Andrea Vance | Sunday Star Times | 9 Nov 2014
‘‘I DON’T want to overstate the risk,’’ Prime Minister John Key said in his much-amped speech on the growing threat of Islamist terrorism. You might be puzzled to learn, then, that Internal Affairs Minister Peter Dunne has cancelled just two passports so far this year.
Key wasn’t ‘‘lying’’ in the strict sense of the word when he told reporters on Wednesday that nine passports were revokedw. (Back in February, he told a press conference that the documents of fewer than 10 people had been cancelled since authorities were granted the power to do so in 2005.) But he deliberately implied that they were wannabe Kiwi jihadis.
Key could have argued that the intelligence community believes a number of people want to leave New Zealand to fight in the Middle East. So far, the Government has cancelled only two passports, and would like to make a reasoned case for greater powers to confiscate more.
But Key didn’t say that. Instead, he inflated the risk – because that fits with the big, scary Muslim threat he’s been peddling lately.
The media happily followed Key’s trail of breadcrumbs to Wednesday’s announcement. Clumsy (unsubstantiated) hints about beheadings, homegrown terrorism, and the lone wolf attack on Canada’s parliament made for easy, dramatic headlines. Kiwi converts were tracked down and quoted as voicing support for ISIS – although you’ve got to question the nous of a “terrorist” who gives interviews to the local paper.
Ahead of the speech, exclusive access to top spies was granted to newspapers and television crews. Sold as being transparent, it was a PR snowjob to tie New Zealand to the conflict raging across Syria and Iraq.
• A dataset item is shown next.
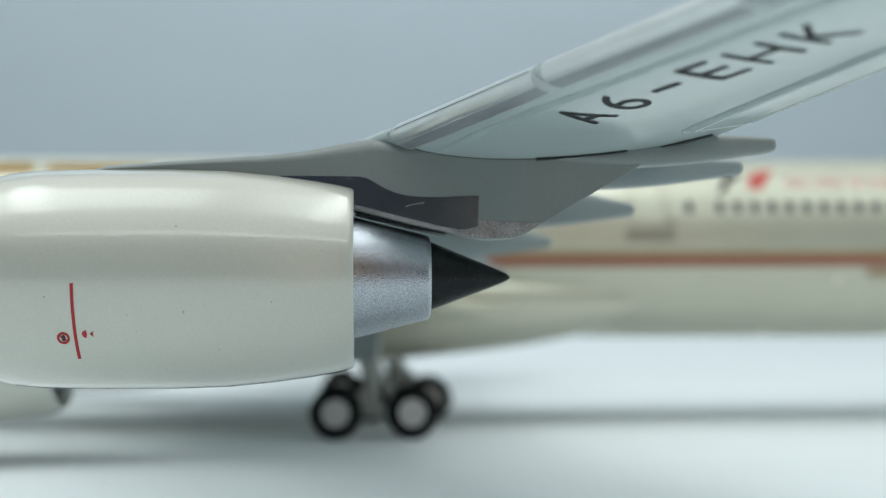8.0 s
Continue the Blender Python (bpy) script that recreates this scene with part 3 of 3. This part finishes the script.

The threat level was publicly raised, for added theatre. And just in case the public didn’t quite get it, Key threw up a hint about terror threats to next year’s Cricket World Cup. Forget civil liberties, no-one’s going to hold sporting events to ransom! Domestic action to curb terror tourism and enhance unwarranted surveillance was cynically conflated with New Zealand’s participation in the international effort to stop ISIS.
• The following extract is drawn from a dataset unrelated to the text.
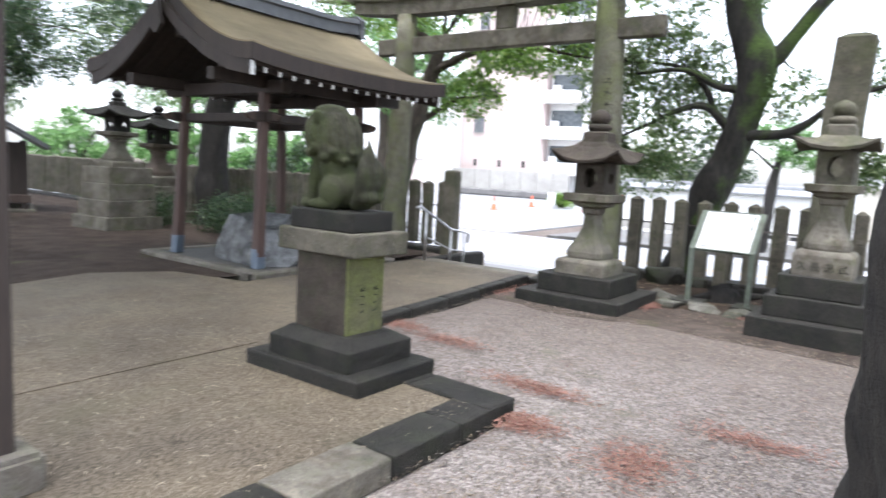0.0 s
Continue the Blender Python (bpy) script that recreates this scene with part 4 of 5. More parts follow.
# ---- water pavilion ----
def pavilion():
    s = thing("water_pavilion", pose(-7.85, 6.72, 0), "dark timber shrine water pavilion with curved bark-shingled roof", "pavilion")
    for sy in (-1, 1):
        part("edging", box(-1.3, 1.3, sy * 1.25 - 0.1, sy * 1.25 + 0.1, -0.05, 0.11, 0.02), STONE_PALE, s, "pale stone edging")
    for sx in (-1, 1):
        part("edging", box(sx * 1.3 - 0.1, sx * 1.3 + 0.1, -1.35, 1.35, -0.05, 0.113, 0.02), STONE_PALE, s, "pale stone edging")
    # dark floor colour paints the shade under the roof
    part("floor", box(-1.2, 1.2, -1.15, 1.15, -0.05, 0.095), CONCRETE_DARK, s, "pavilion floor, coloured dark for the shade under the roof")
    for sx in (-1, 1):
        for sy in (-1, 1):
            x0, y0, x1, y1 = sx * 0.96, sy * 1.0, sx * 0.9, sy * 0.9
            b = loft([square(0.1, 0.067, cut=0.012, cx=x0, cy=y0), square(2.45, 0.058, cut=0.012, cx=x1, cy=y1)])
            p = part("post", b, WOOD_RED, s)
            part("metal_shoe", loft([square(0.1, 0.072, cut=0.012, cx=x0, cy=y0), square(0.36, 0.07, cut=0.012, cx=x0 - 0.014 * sx, cy=y0 - 0.014 * sy)]), plain_steel, p, "bluish metal shoe")
    # tie beams take the darkest timber to paint the shade under the eaves
    for sy in (-1, 1):
        part("tie_beam", box(-1.12, 1.12, sy * 0.9 - 0.045, sy * 0.9 + 0.045, 2.06, 2.18, 0.01), WOOD_DARK, s)
        part("head_beam", box(-1.35, 1.35, sy * 0.88 - 0.07, sy * 0.88 + 0.07, 2.43, 2.6, 0.01), WOOD_DARK, s)
    for sx in (-1, 1):
        part("tie_beam", box(sx * 0.95 - 0.05, sx * 0.95 + 0.05, -1.1, 1.1, 2.06, 2.18, 0.01), WOOD_DARK, s)
        part("purlin", box(sx * 0.93 - 0.07, sx * 0.93 + 0.07, -1.75, 1.75, 2.5, 2.66, 0.01), WOOD_DARK, s)
        # carved beam noses outside the posts
        for sy in (-1, 1):
            b = bmesh.new()
            for a, c in (((sx * 0.98, sy * 0.9), (1, 0)), ((sx * 0.95, sy * 0.98), (0, 1))):
                pts = [(0.0, 2.05), (0.2, 2.08), (0.27, 2.14), (0.14, 2.18), (0.0, 2.2)]
                lo = [b.verts.new((a[0] + sx * c[0] * d - c[1] * 0.04, a[1] + sy * c[1] * d - c[0] * 0.04, z)) for d, z in pts]
                hi = [b.verts.new((a[0] + sx * c[0] * d + c[1] * 0.04, a[1] + sy * c[1] * d + c[0] * 0.04, z)) for d, z in pts]
                b.faces.new(lo)
                b.faces.new(hi[::-1])
                for i in range(5):
                    k = (i + 1) % 5
                    b.faces.new((lo[i], hi[i], hi[k], lo[k]))
            part("beam_nose", b, WOOD_OLD, s)
    part("ridge_beam", box(-0.07, 0.07, -1.6, 1.6, 3.1, 3.3, 0.01), WOOD_DARK, s)
    for sy in (-1, 1):
        part("king_post", box(-0.06, 0.06, sy * 0.9 - 0.06, sy * 0.9 + 0.06, 2.58, 3.15, 0.01), WOOD_DARK, s)

    half, y0, y1 = 1.88, -1.86, 1.78

    def height(u, v):
        """Roof height; u from ridge to eave, v along the eave: hollow slope, corners raised."""
        return 3.56 - 0.92 * (1 - (1 - u) ** 1.7) + 0.05 * u * abs(v) ** 3 + 0.04 * abs(v) ** 3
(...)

Parliament’s toothless Intelligence and Security Committee has not met in months. The Federation of Islamic Associations of New Zealand says there was no consultation with the local Muslim community.
Key’s assertions on foreign fighters are difficult to challenge, because he holds all the cards when it comes to intelligence. The directors of the SIS and the GCSB are his hand-picked, political appointments. The public, media and rival politicians see only the information he chooses to reveal. And anyone who dares to contradict him is branded naive, despite his unwillingness to engage in debate on security matters.
Scaremongering, twisting the facts, and ramming reforms through under urgency is just a convenient way to bypass much-needed scrutiny of state surveillance.